PROBLEM STATEMENT = All the data should be repeated exactly. Any image in it is left out.

DATA PROVIDED =
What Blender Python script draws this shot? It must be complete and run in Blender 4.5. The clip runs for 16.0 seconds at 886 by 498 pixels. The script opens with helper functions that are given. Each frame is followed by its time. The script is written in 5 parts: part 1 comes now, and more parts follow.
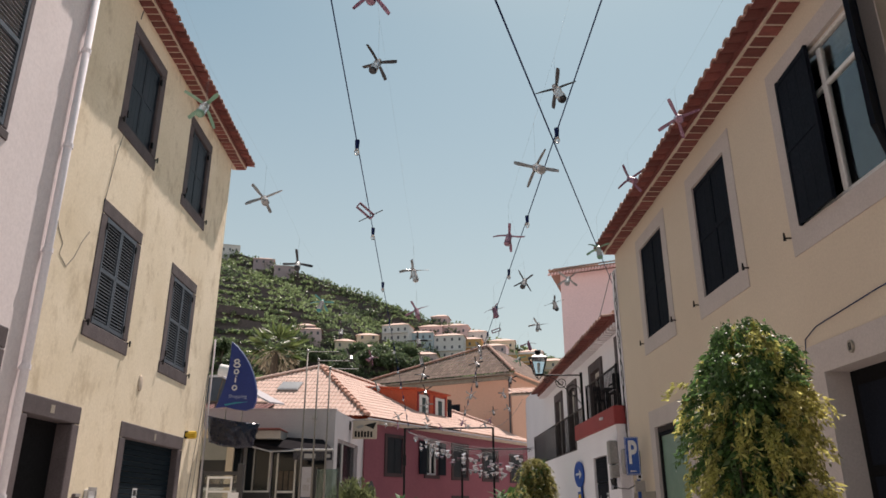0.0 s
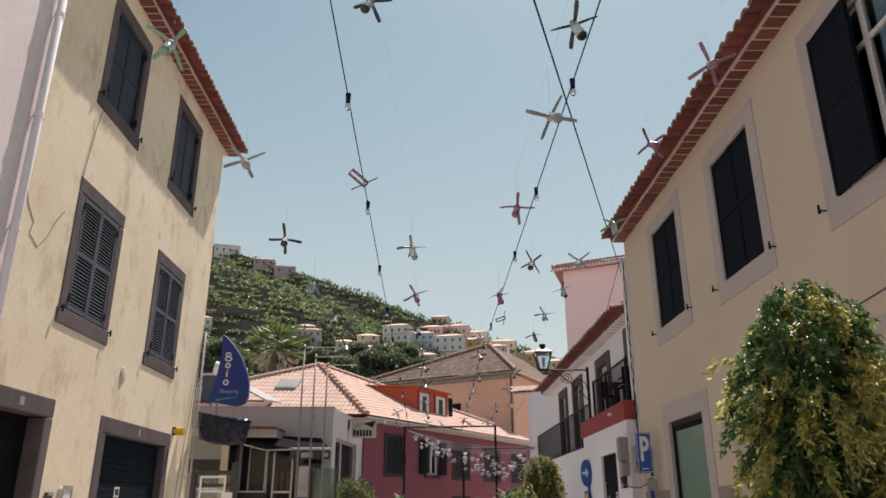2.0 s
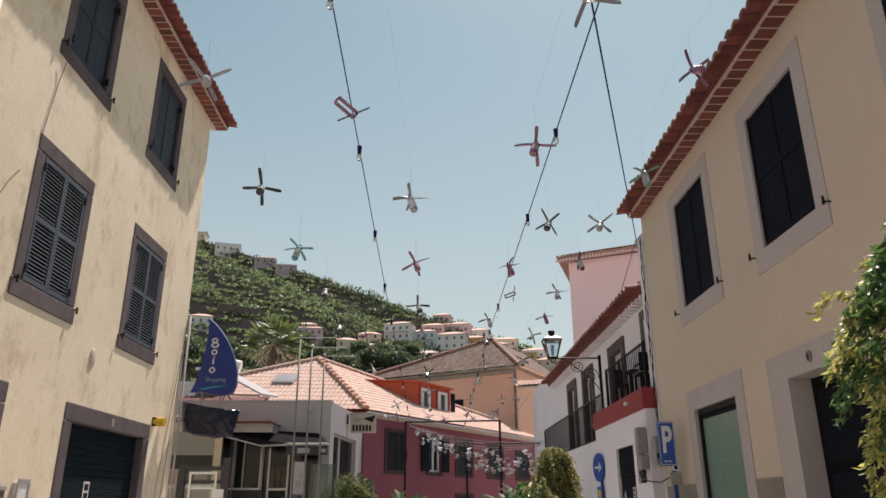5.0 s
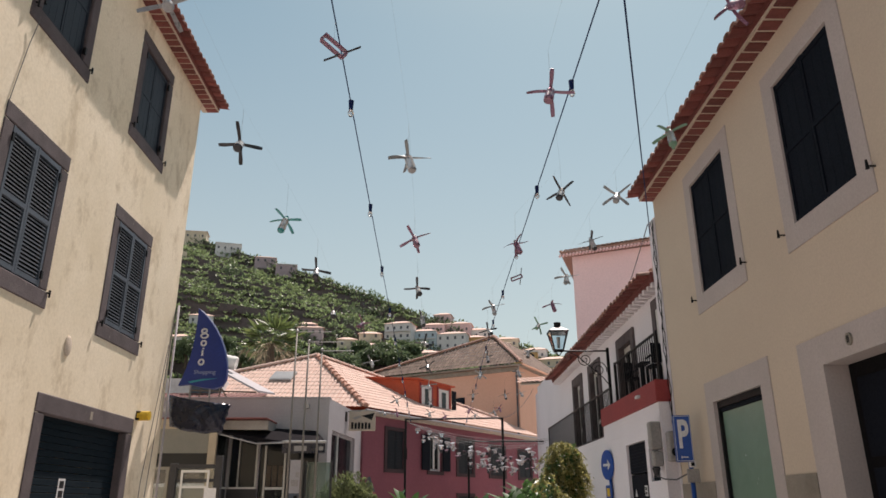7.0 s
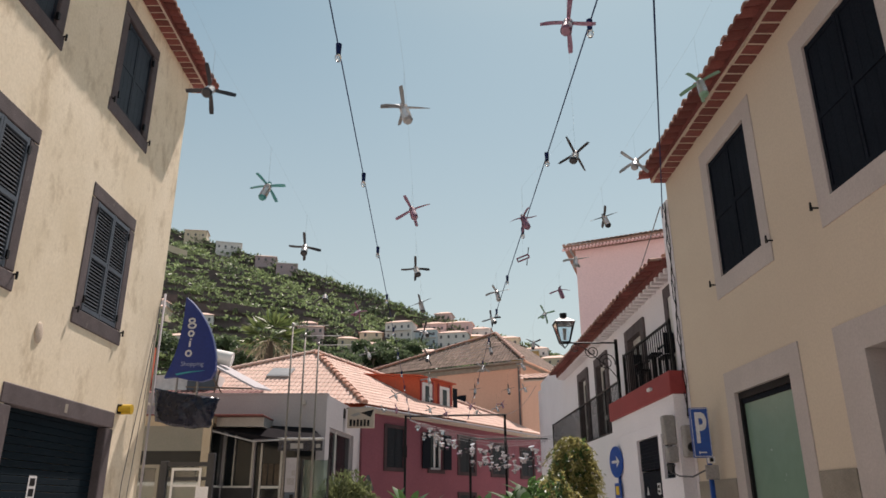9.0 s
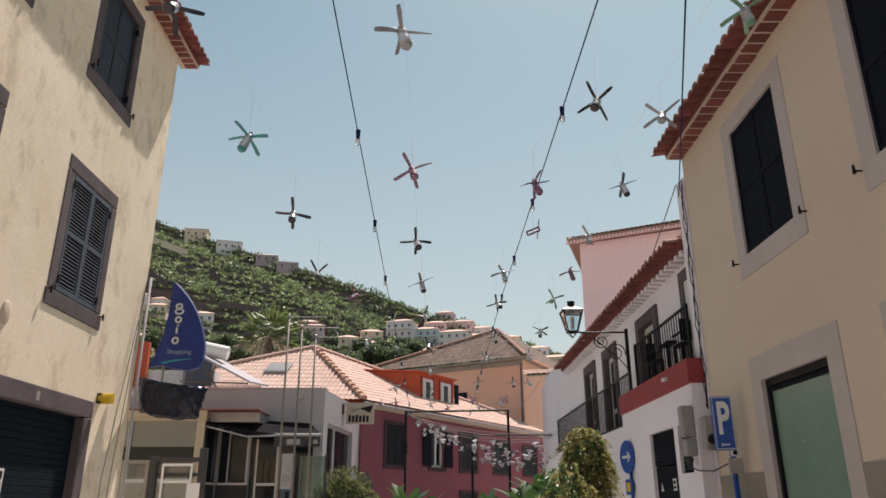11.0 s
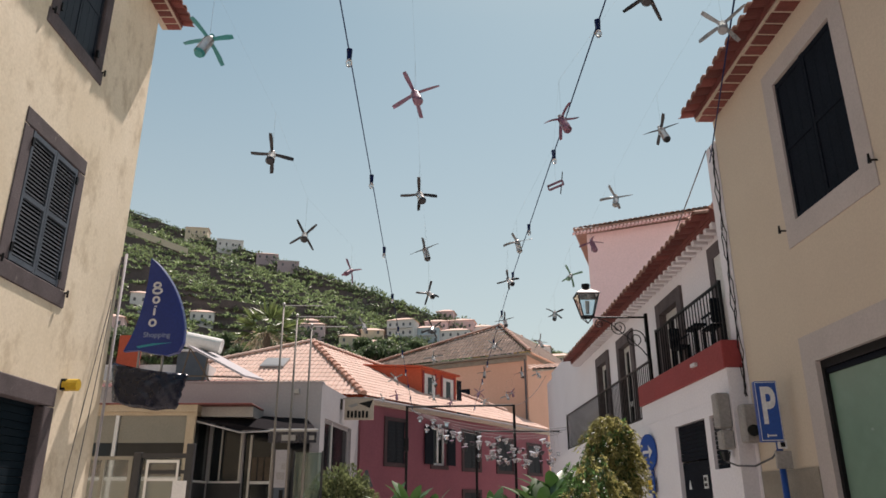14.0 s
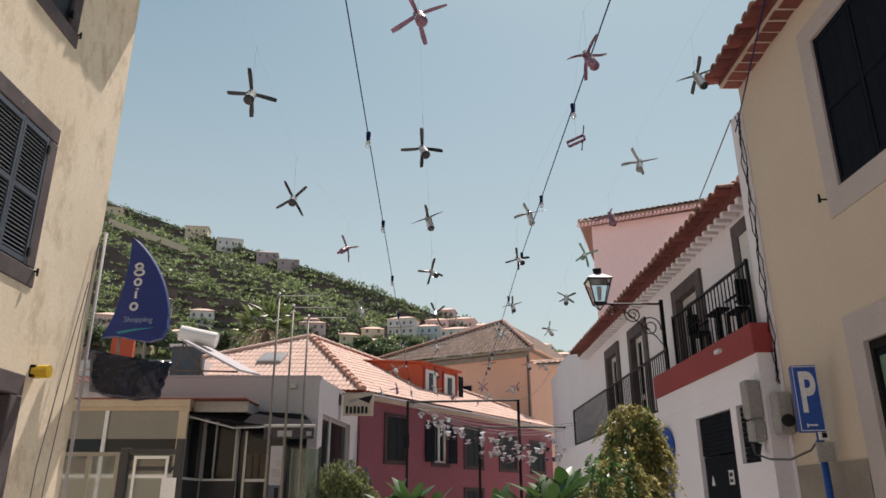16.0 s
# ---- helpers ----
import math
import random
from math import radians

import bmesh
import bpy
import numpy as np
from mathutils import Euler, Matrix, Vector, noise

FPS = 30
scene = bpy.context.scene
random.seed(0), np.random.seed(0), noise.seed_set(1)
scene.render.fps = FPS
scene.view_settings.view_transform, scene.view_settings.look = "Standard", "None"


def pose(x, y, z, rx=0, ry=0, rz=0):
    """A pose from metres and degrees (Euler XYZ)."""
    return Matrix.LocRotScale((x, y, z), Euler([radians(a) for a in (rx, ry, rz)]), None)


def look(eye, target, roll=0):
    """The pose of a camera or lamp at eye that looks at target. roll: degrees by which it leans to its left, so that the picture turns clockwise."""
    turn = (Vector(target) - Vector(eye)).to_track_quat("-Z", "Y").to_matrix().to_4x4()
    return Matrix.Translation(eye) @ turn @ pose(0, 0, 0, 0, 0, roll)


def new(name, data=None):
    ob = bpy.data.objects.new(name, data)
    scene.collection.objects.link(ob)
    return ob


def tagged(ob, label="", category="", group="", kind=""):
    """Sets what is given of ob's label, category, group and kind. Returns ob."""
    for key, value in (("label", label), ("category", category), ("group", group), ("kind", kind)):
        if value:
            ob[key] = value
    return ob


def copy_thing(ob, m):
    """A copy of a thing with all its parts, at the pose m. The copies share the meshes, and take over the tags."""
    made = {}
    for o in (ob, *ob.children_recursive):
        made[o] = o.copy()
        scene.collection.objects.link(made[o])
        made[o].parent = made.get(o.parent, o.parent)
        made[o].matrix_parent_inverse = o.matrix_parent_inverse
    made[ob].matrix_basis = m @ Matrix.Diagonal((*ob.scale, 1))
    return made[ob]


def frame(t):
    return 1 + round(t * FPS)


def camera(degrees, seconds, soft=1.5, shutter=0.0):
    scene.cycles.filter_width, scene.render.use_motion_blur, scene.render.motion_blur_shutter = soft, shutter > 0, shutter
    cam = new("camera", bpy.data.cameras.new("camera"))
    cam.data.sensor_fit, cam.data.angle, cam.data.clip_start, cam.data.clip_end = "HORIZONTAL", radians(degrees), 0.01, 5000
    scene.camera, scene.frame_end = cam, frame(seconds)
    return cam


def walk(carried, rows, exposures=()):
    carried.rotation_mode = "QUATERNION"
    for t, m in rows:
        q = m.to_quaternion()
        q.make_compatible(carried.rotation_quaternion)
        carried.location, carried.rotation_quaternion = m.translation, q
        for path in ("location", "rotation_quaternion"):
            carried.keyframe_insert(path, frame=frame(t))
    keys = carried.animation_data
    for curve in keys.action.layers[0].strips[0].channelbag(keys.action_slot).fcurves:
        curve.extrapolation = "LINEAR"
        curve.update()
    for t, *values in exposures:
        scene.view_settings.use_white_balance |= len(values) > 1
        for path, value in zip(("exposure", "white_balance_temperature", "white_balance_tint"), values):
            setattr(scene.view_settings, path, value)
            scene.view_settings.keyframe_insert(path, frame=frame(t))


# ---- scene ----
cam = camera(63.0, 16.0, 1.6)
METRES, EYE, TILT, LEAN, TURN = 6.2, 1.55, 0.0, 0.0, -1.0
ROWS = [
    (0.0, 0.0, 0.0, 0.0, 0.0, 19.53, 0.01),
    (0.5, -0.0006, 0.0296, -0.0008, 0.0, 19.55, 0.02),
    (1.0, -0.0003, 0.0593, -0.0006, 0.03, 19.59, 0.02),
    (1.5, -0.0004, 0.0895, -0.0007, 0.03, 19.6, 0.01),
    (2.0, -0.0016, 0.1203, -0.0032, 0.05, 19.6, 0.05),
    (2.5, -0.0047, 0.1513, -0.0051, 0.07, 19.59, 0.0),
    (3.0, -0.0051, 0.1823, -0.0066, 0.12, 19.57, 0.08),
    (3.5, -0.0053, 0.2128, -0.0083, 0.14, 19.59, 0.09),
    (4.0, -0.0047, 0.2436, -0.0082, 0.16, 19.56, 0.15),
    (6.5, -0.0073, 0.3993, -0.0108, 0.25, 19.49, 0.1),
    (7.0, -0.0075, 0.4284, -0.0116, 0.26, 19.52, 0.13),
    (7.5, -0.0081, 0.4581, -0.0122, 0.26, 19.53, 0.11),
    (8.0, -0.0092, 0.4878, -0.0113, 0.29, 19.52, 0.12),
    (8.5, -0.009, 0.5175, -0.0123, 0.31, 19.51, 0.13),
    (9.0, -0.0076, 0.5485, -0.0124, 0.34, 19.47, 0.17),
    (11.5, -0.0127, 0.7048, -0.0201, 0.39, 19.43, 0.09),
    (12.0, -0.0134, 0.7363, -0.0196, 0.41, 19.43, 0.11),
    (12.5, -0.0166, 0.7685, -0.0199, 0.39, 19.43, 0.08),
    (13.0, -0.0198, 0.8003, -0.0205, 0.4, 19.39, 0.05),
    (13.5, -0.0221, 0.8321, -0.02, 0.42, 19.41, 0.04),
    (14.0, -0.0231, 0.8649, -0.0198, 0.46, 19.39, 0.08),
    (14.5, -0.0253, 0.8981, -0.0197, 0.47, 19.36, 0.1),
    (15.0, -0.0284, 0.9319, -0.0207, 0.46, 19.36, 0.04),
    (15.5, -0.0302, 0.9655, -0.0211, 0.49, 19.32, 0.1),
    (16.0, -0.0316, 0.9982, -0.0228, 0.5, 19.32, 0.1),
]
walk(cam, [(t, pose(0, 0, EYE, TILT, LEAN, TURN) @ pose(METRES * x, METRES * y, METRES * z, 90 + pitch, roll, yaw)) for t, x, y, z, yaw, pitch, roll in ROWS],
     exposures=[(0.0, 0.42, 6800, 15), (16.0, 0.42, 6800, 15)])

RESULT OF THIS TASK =
What Blender Python script draws this shot? It must be complete and run in Blender 4.5. The clip runs for 16.0 seconds at 886 by 498 pixels. The script opens with helper functions that are given. Each frame is followed by its time. The script is written in 5 parts: part 1 comes now, and more parts follow.
0.0 s
2.0 s
5.0 s
7.0 s
9.0 s
11.0 s
14.0 s
16.0 s
# ---- helpers ----
import math
import random
from math import radians

import bmesh
import bpy
import numpy as np
from mathutils import Euler, Matrix, Vector, noise

FPS = 30
scene = bpy.context.scene
random.seed(0), np.random.seed(0), noise.seed_set(1)
scene.render.fps = FPS
scene.view_settings.view_transform, scene.view_settings.look = "Standard", "None"


def pose(x, y, z, rx=0, ry=0, rz=0):
    """A pose from metres and degrees (Euler XYZ)."""
    return Matrix.LocRotScale((x, y, z), Euler([radians(a) for a in (rx, ry, rz)]), None)


def look(eye, target, roll=0):
    """The pose of a camera or lamp at eye that looks at target. roll: degrees by which it leans to its left, so that the picture turns clockwise."""
    turn = (Vector(target) - Vector(eye)).to_track_quat("-Z", "Y").to_matrix().to_4x4()
    return Matrix.Translation(eye) @ turn @ pose(0, 0, 0, 0, 0, roll)


def new(name, data=None):
    ob = bpy.data.objects.new(name, data)
    scene.collection.objects.link(ob)
    return ob


def tagged(ob, label="", category="", group="", kind=""):
    """Sets what is given of ob's label, category, group and kind. Returns ob."""
    for key, value in (("label", label), ("category", category), ("group", group), ("kind", kind)):
        if value:
            ob[key] = value
    return ob


def copy_thing(ob, m):
    """A copy of a thing with all its parts, at the pose m. The copies share the meshes, and take over the tags."""
    made = {}
    for o in (ob, *ob.children_recursive):
        made[o] = o.copy()
        scene.collection.objects.link(made[o])
        made[o].parent = made.get(o.parent, o.parent)
        made[o].matrix_parent_inverse = o.matrix_parent_inverse
    made[ob].matrix_basis = m @ Matrix.Diagonal((*ob.scale, 1))
    return made[ob]


def frame(t):
    return 1 + round(t * FPS)


def camera(degrees, seconds, soft=1.5, shutter=0.0):
    scene.cycles.filter_width, scene.render.use_motion_blur, scene.render.motion_blur_shutter = soft, shutter > 0, shutter
    cam = new("camera", bpy.data.cameras.new("camera"))
    cam.data.sensor_fit, cam.data.angle, cam.data.clip_start, cam.data.clip_end = "HORIZONTAL", radians(degrees), 0.01, 5000
    scene.camera, scene.frame_end = cam, frame(seconds)
    return cam


def walk(carried, rows, exposures=()):
    carried.rotation_mode = "QUATERNION"
    for t, m in rows:
        q = m.to_quaternion()
        q.make_compatible(carried.rotation_quaternion)
        carried.location, carried.rotation_quaternion = m.translation, q
        for path in ("location", "rotation_quaternion"):
            carried.keyframe_insert(path, frame=frame(t))
    keys = carried.animation_data
    for curve in keys.action.layers[0].strips[0].channelbag(keys.action_slot).fcurves:
        curve.extrapolation = "LINEAR"
        curve.update()
    for t, *values in exposures:
        scene.view_settings.use_white_balance |= len(values) > 1
        for path, value in zip(("exposure", "white_balance_temperature", "white_balance_tint"), values):
            setattr(scene.view_settings, path, value)
            scene.view_settings.keyframe_insert(path, frame=frame(t))


# ---- scene ----
cam = camera(63.0, 16.0, 1.6)
METRES, EYE, TILT, LEAN, TURN = 6.2, 1.55, 0.0, 0.0, -1.0
ROWS = [
    (0.0, 0.0, 0.0, 0.0, 0.0, 19.53, 0.01),
    (0.5, -0.0006, 0.0296, -0.0008, 0.0, 19.55, 0.02),
    (1.0, -0.0003, 0.0593, -0.0006, 0.03, 19.59, 0.02),
    (1.5, -0.0004, 0.0895, -0.0007, 0.03, 19.6, 0.01),
    (2.0, -0.0016, 0.1203, -0.0032, 0.05, 19.6, 0.05),
    (2.5, -0.0047, 0.1513, -0.0051, 0.07, 19.59, 0.0),
    (3.0, -0.0051, 0.1823, -0.0066, 0.12, 19.57, 0.08),
    (3.5, -0.0053, 0.2128, -0.0083, 0.14, 19.59, 0.09),
    (4.0, -0.0047, 0.2436, -0.0082, 0.16, 19.56, 0.15),
    (6.5, -0.0073, 0.3993, -0.0108, 0.25, 19.49, 0.1),
    (7.0, -0.0075, 0.4284, -0.0116, 0.26, 19.52, 0.13),
    (7.5, -0.0081, 0.4581, -0.0122, 0.26, 19.53, 0.11),
    (8.0, -0.0092, 0.4878, -0.0113, 0.29, 19.52, 0.12),
    (8.5, -0.009, 0.5175, -0.0123, 0.31, 19.51, 0.13),
    (9.0, -0.0076, 0.5485, -0.0124, 0.34, 19.47, 0.17),
    (11.5, -0.0127, 0.7048, -0.0201, 0.39, 19.43, 0.09),
    (12.0, -0.0134, 0.7363, -0.0196, 0.41, 19.43, 0.11),
    (12.5, -0.0166, 0.7685, -0.0199, 0.39, 19.43, 0.08),
    (13.0, -0.0198, 0.8003, -0.0205, 0.4, 19.39, 0.05),
    (13.5, -0.0221, 0.8321, -0.02, 0.42, 19.41, 0.04),
    (14.0, -0.0231, 0.8649, -0.0198, 0.46, 19.39, 0.08),
    (14.5, -0.0253, 0.8981, -0.0197, 0.47, 19.36, 0.1),
    (15.0, -0.0284, 0.9319, -0.0207, 0.46, 19.36, 0.04),
    (15.5, -0.0302, 0.9655, -0.0211, 0.49, 19.32, 0.1),
    (16.0, -0.0316, 0.9982, -0.0228, 0.5, 19.32, 0.1),
]
walk(cam, [(t, pose(0, 0, EYE, TILT, LEAN, TURN) @ pose(METRES * x, METRES * y, METRES * z, 90 + pitch, roll, yaw)) for t, x, y, z, yaw, pitch, roll in ROWS],
     exposures=[(0.0, 0.42, 6800, 15), (16.0, 0.42, 6800, 15)])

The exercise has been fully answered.